Nigerian Music Lacks Good Content

Flip Tyce

Flip Tyce

Folorunso Busayo Philips, popularly known as Flip Tyce, is one of the most sought-after music producers in Nigeria who has worked with virtually all the relevant artistes in the country. He spoke with P.M.Entertainment about his career, the music industry and other issues

Flip Tyce

How do you feel being the most sought after music producer at the moment?

Actually, I feel great because this is something I have been dreaming about for years and it’s like a dream come true.

Tell us how the whole thing started before it got to this point?

It started in 2004 when I was admitted into the university and I started producing on my laptop, trying to make a living in my own little way. I even used my school fees to get studio equipment, it wasn’t easy but I was driven by that force to be successful in the industry.

Can you recollect the first production you did?

My first major production was a song titled Oju Ti Ti Won by Danny Young in 2009. As you know, it was a big hit.

Why did it take you so long to produce a hit?

Actually, it was because I wanted to finish my school and add that to my curriculum. After the success of Oju Ti Ti Won, I paused for a while to focus on my education. I’m back fully now.

You studied Geology at the University of Ado-Ekiti. How did you combine music production with school activities?

It wasn’t easy but I thank God I was able to grab something in class and I was always reading and you know music is a hobby and not something you can jump into. So I thank God I was able to combine music and school activities effectively. I’m a brilliant person, so even if I didn’t attend classes, I could read and understand even better than those in class. And trust me, I graduated with a very good grade.

The Nigerian music industry has metamorphosed in the last 10 years. How will you describe the change?

Actually, when I started, producers were not well known and rewarded, but now I think there is a difference because a lot of producers are making money in the music industry, unlike the time of OJB Jezreel, Plantasion Boiz and all that.

Is the Nigerian music globally recognised?

Yes, because a lot of Nigerian artistes are being signed on international record labels like the one I produced for Akon and P-Square, and I think if Nigerian music is not globally recognised I would not have had the opportunity of producing for Akon and P-Square.

Content wise, do you think Nigerian music has really lived up to its billings?

There is no content in most Nigerian music because a lot of producers just want to make money. In America, music producers are more concerned about quality and content of music, and that is why they produce more evergreen songs. But I think in a matter of time and with a good structure, we will get there as well.

What do you think is the major bane of the music industry?

I believe it is because we don’t have independent recording labels. In the U.K, you will see about three to four producers coming together to produce a particular song but in Nigeria it is difficult and then producers are not willing and ready to learn from their mistakes and to make amends.

What other factors do you think is affecting Nigerian music?

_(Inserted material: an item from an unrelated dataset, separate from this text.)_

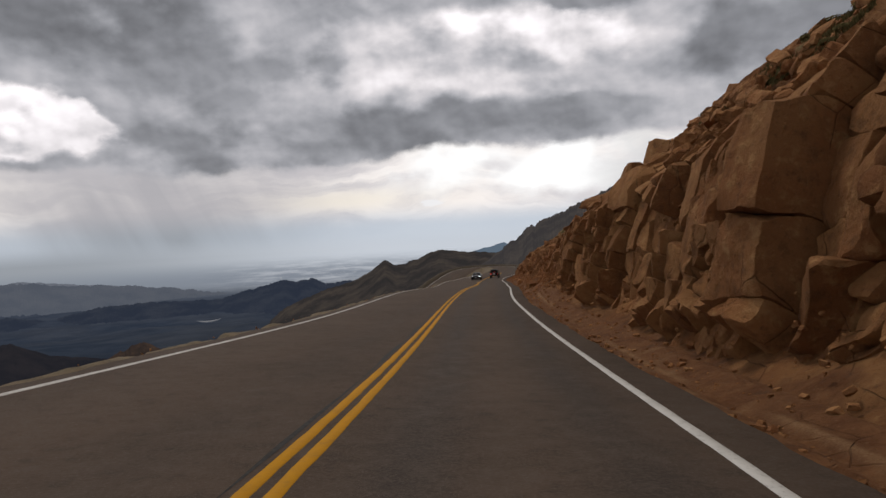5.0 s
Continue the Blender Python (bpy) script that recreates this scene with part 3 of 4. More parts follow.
def make_plain():
    m, n, b = material("hazy_plain")
    p = n.position()
    x, y, z = n.xyz(p)
    dist = n.math("SQRT", n.add(n.mul(x, x), n.mul(y, y)))
    rows = n.noise(n.vec(n.mul(x, 0.0045), n.mul(dist, 0.0065), 0.0), 1.0, 7.0, 0.62)
    spots = n.noise(n.vec(n.mul(x, 0.03), n.mul(dist, 0.045), 4.0), 1.0, 4.0, 0.7)
    wood = n.noise(p, 0.004, 7.0, 0.62)
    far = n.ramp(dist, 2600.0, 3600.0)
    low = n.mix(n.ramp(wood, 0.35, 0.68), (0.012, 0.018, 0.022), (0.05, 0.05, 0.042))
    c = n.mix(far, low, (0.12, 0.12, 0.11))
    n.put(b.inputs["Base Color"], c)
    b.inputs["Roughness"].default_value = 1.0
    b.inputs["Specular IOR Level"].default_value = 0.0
    # haze painted as a glow: dark blue nearby, paler far off and eastward
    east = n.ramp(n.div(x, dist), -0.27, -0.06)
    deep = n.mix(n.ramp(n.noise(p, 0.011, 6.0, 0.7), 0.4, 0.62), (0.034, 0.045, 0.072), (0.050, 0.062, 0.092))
    haze_glow = n.mix(far, deep, n.mix(n.mul(n.ramp(rows, 0.40, 0.70), east), (0.235, 0.265, 0.315), (0.47, 0.495, 0.545)))
    haze_glow = n.mix(n.mul(n.mul(far, east), n.ramp(spots, 0.58, 0.72, 0.0, 0.75)), haze_glow, (0.68, 0.65, 0.63))
    haze_glow = n.mix(n.ramp(dist, 3600.0, 4700.0), haze_glow, n.mix(n.ramp(n.div(x, dist), -0.43, 0.07), (0.31, 0.335, 0.37), (0.57, 0.61, 0.67)))
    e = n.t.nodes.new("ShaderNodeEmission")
    n.put(e.inputs[0], haze_glow)
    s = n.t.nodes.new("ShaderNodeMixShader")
    # the painted haze covers more of the ground with distance
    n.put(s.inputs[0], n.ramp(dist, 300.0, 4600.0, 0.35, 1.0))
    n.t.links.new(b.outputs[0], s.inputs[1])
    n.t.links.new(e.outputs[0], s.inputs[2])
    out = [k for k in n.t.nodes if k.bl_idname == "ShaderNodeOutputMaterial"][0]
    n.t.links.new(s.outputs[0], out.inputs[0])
    rad = np.concatenate([np.linspace(0.5, 400, 24), np.linspace(440, 3000, 80), np.linspace(3080, 4880, 40)])
    ang = np.radians(np.linspace(-180, 180, 361))
    rg, ag = np.meshgrid(rad, ang, indexing="ij")
    z = np.interp(rg, [60, 150, 400, 1000, 2000, 3300, 4880], [-45, -85, -130, -165, -228, -215, -98])
    hills = fbm(rg * np.sin(ag) * 0.004, rg * np.cos(ag) * 0.004, 81, 6, 0.6)
    lake = np.exp(-(((np.degrees(ag) + 13.35) / 3.0) ** 2 + ((rg - 1850) / 380) ** 2))
    hills = hills * (1 - lake)
    z = z + hills * np.interp(rg, [60, 300, 1200, 2600, 3400, 4880], [4, 22, 24, 8, 3, 1])
    v = np.stack([EYE[0] + rg * np.sin(ag), EYE[1] + rg * np.cos(ag), EYE[2] + z], -1)
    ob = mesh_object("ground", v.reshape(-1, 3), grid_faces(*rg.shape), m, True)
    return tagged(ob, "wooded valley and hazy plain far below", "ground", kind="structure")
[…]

The capital and our mindset are the two major factors that are affecting the success of Nigerian music. This is because we Nigerians are not thinking of what we can contribute to the industry; most people are only interested in what they stand to gain and the industry cannot survive in such a situation. But I believe with the help of God we can make it to the top.

The number of Nigerian artistes continues to increase by the day, how many of them do you think are actually talented?

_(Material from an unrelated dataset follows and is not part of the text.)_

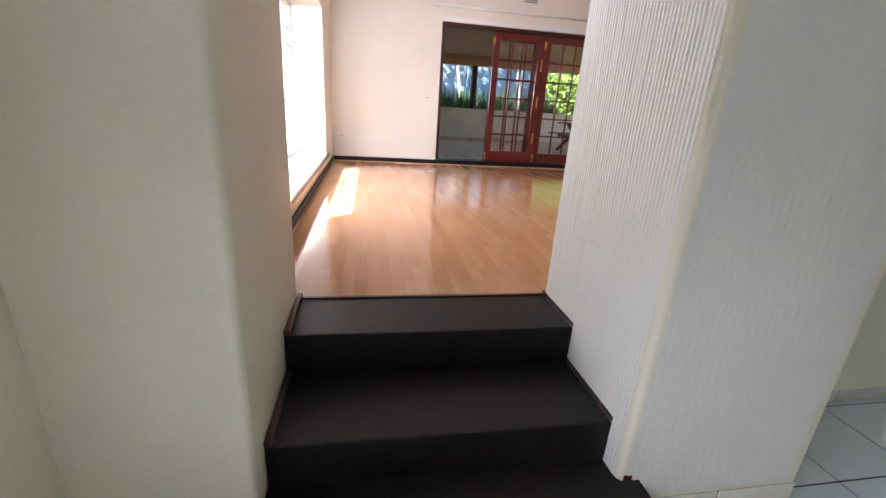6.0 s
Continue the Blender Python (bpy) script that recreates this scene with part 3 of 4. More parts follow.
slide_a = thing("door_2", "white aluminium sliding door with a barred side light", "sliding door", (1.275, 3.70, 0.0), turn=90)
tagged(slide_a, kind="structure")
LA = 7.62 - 3.70
part("door_frame", boxes((0, 0.04, -0.06, 0.05, 0.0, 2.20), (LA - 0.04, LA, -0.06, 0.05, 0.0, 2.20), (0.04, LA - 0.04, -0.06, 0.05, 2.15, 2.20), (1.17, 1.21, -0.055, 0.045, 0.02, 2.15), bevel=0.003), M_ALU, slide_a)
part("door_track", boxes((0.04, LA - 0.04, -0.06, 0.05, 0.002, 0.024)), M_ALUG, slide_a, "grey aluminium floor track")
side = sash("side_light", slide_a, 0.04, 1.17, 0.024, 2.15, 0.0, 0.05, bars=(1.06, 1.63))
for z in (1.06, 1.63):
    part("window_stay", boxes((0.72, 0.82, 0.015, 0.045, z - 0.012, z + 0.012), bevel=0.005), M_IRON, side, "black window stay")
sash("fixed_leaf", slide_a, 1.21, 2.47, 0.034, 2.15, -0.03, 0.03)
far = sash("sliding_leaf", slide_a, 2.44, LA - 0.045, 0.034, 2.15, 0.018, 0.03)
part("door_handle", boxes((LA - 0.115, LA - 0.065, 0.033, 0.075, 0.98, 1.16), bevel=0.008), M_IRON, far, "black plastic pull handle")

# ---- steps between the rooms ----
steps = thing("steps", "three black painted cement steps up to the lounge", "steps", (4.11, 1.88, 0.0))
part("step", boxes((0, 0.385, -0.695, 0.68, 0.0, 0.18), bevel=0.006), M_BLACK, steps)
part("step", boxes((0.375, 0.775, -0.626, 0.626, 0.18, 0.36), (0.385, 1.10, -0.624, 0.624, 0.0, 0.179), bevel=0.006), M_BLACK, steps)
part("step", boxes((0.765, 1.098, -0.626, 0.626, 0.36, H), bevel=0.006), M_BLACK, steps)
for s in (-1, 1):
    part("edge_strip", boxes((0.37, 0.80, s * 0.603, s * 0.626, 0.361, 0.385), bevel=0.004), M_DARKFRAME, steps, "dark red-brown edge strip")
    part("edge_strip", boxes((0.76, 1.09, s * 0.603, s * 0.626, H + 0.001, H + 0.024), bevel=0.004), M_DARKFRAME, steps, "dark red-brown edge strip")
    part("edge_strip", boxes((0.272 - 0.004, 0.40, s * 0.628, s * 0.66, 0.181, 0.205), bevel=0.004), M_DARKFRAME, steps, "dark red-brown edge strip")
part("nosing_strip", boxes((1.095, 1.118, -0.615, 0.615, H + 0.001, H + 0.007), bevel=0.003), M_DARKFRAME, steps, "brown wooden cover strip")
for s in (-1, 1):
    part("edge_stub", boxes((1.06, 1.115, s * 0.600, s * 0.624, H, H + 0.026), bevel=0.004), M_DARKFRAME, steps, "dark red-brown edge strip")

# ---- folding timber doors ----


def french_leaf(parent, name, w=0.83, h=2.0, cols=3, rows=6):
    """A glazed leaf in its own x z plane, hinged at x 0."""
    st, top, bot, d = 0.095, 0.10, 0.16, 0.04
    s = part(name, boxes((0, st, -d / 2, d / 2, 0, h), (w - st, w, -d / 2, d / 2, 0, h), (st, w - st, -d / 2, d / 2, 0, bot), (st, w - st, -d / 2, d / 2, h - top, h), bevel=0.004), M_MEROX, parent)
    gx, gz = (w - 2 * st) / cols, (h - top - bot) / rows
    for c in range(1, cols):
        part("muntin", boxes((st + c * gx - 0.011, st + c * gx + 0.011, -0.016, 0.016, bot, h - top), bevel=0.003), M_MEROX, s)
    for r in range(1, rows):
        part("muntin", boxes((st, w - st, -0.0165, 0.0165, bot + r * gz - 0.011, bot + r * gz + 0.011), bevel=0.003), M_MEROX, s)
    for c in range(cols):
        for r in range(rows):
            pane = part("pane", boxes((st + c * gx + 0.010, st + (c + 1) * gx - 0.010, -0.002, 0.002, bot + r * gz + 0.010, bot + (r + 1) * gz - 0.010)), M_GLASS, s)
            pane.visible_shadow = False
    return s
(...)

I will say 50 percent of them because there are many charlatans in the music industry who are singing probably because their friends are singing and they believe they can also sing. But the truth is that people like that cannot stand the test of time. They will rush in and rush out, that is for sure.

Don’t you think producers too should share part of the blame?

Yes, I think so, but the truth is that most Nigerian artistes are not composing good songs and this is why producers are not ready or encouraged to share ideas, feelings, thoughts and emotions, particularly with the upcoming artistes. But, we have a couple of them (upcoming artistes) doing really good.

Your biggest production so far is P-Square’s Chop My Money track which features Akon. How do you feel achieving such feat?

As I said earlier, I will say it was like a dream come true because it is something I have waited for so long to achieve and it has really stepped up my profile.

So do we see you doing more international productions?

Definitely, I will embark on an American tour soon, and part of the plans is to do more international productions. My management team are already concluding arrangements on that.